▶ Objective
Make an exact copy of the entries, and keep any pictures out of it.

***** Records *****

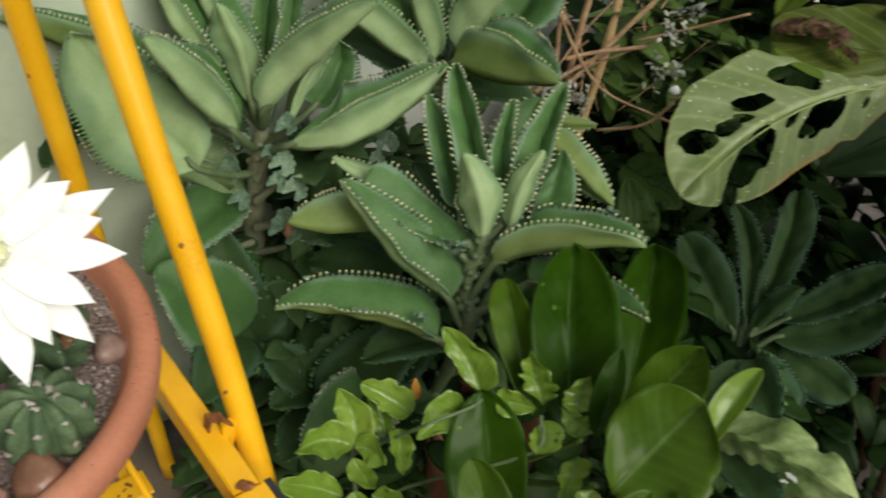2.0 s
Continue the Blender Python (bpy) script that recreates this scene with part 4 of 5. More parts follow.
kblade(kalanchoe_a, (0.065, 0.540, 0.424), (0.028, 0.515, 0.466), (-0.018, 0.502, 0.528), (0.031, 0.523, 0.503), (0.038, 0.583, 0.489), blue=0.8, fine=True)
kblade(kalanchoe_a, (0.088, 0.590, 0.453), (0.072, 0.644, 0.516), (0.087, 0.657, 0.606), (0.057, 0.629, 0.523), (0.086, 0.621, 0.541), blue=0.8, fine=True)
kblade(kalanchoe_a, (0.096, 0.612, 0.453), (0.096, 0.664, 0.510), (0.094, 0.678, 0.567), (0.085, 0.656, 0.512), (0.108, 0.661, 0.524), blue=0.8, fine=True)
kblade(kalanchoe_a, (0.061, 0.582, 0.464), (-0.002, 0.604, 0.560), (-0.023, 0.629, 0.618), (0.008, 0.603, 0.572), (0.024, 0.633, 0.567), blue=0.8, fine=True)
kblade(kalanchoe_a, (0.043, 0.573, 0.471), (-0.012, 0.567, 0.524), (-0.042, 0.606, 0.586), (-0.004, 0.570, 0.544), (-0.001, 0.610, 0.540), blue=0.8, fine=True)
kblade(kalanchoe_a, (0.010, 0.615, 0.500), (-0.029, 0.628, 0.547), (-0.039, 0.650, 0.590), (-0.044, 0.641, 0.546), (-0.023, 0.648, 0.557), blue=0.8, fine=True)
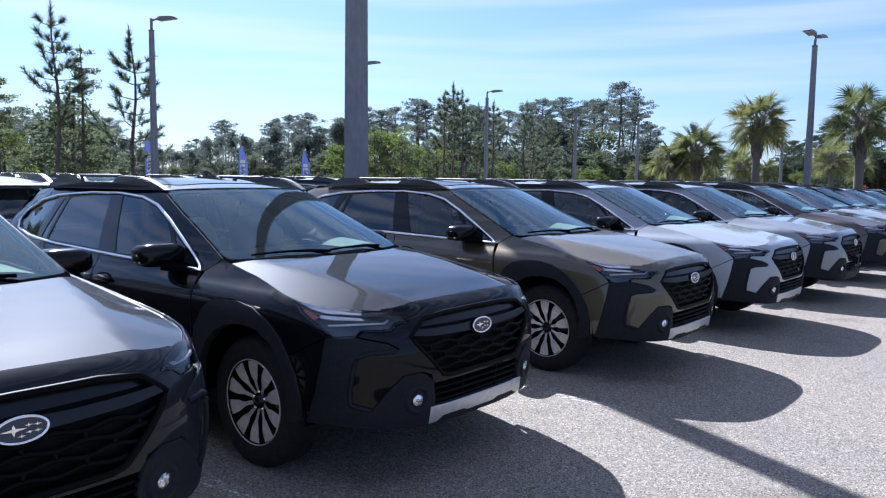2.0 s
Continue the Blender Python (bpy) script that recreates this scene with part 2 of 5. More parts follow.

*****

▶ Response to this task
2.0 s
Continue the Blender Python (bpy) script that recreates this scene with part 4 of 5. More parts follow.
kblade(kalanchoe_a, (0.065, 0.540, 0.424), (0.028, 0.515, 0.466), (-0.018, 0.502, 0.528), (0.031, 0.523, 0.503), (0.038, 0.583, 0.489), blue=0.8, fine=True)
kblade(kalanchoe_a, (0.088, 0.590, 0.453), (0.072, 0.644, 0.516), (0.087, 0.657, 0.606), (0.057, 0.629, 0.523), (0.086, 0.621, 0.541), blue=0.8, fine=True)
kblade(kalanchoe_a, (0.096, 0.612, 0.453), (0.096, 0.664, 0.510), (0.094, 0.678, 0.567), (0.085, 0.656, 0.512), (0.108, 0.661, 0.524), blue=0.8, fine=True)
kblade(kalanchoe_a, (0.061, 0.582, 0.464), (-0.002, 0.604, 0.560), (-0.023, 0.629, 0.618), (0.008, 0.603, 0.572), (0.024, 0.633, 0.567), blue=0.8, fine=True)
kblade(kalanchoe_a, (0.043, 0.573, 0.471), (-0.012, 0.567, 0.524), (-0.042, 0.606, 0.586), (-0.004, 0.570, 0.544), (-0.001, 0.610, 0.540), blue=0.8, fine=True)
kblade(kalanchoe_a, (0.010, 0.615, 0.500), (-0.029, 0.628, 0.547), (-0.039, 0.650, 0.590), (-0.044, 0.641, 0.546), (-0.023, 0.648, 0.557), blue=0.8, fine=True)
2.0 s
Continue the Blender Python (bpy) script that recreates this scene with part 2 of 5. More parts follow.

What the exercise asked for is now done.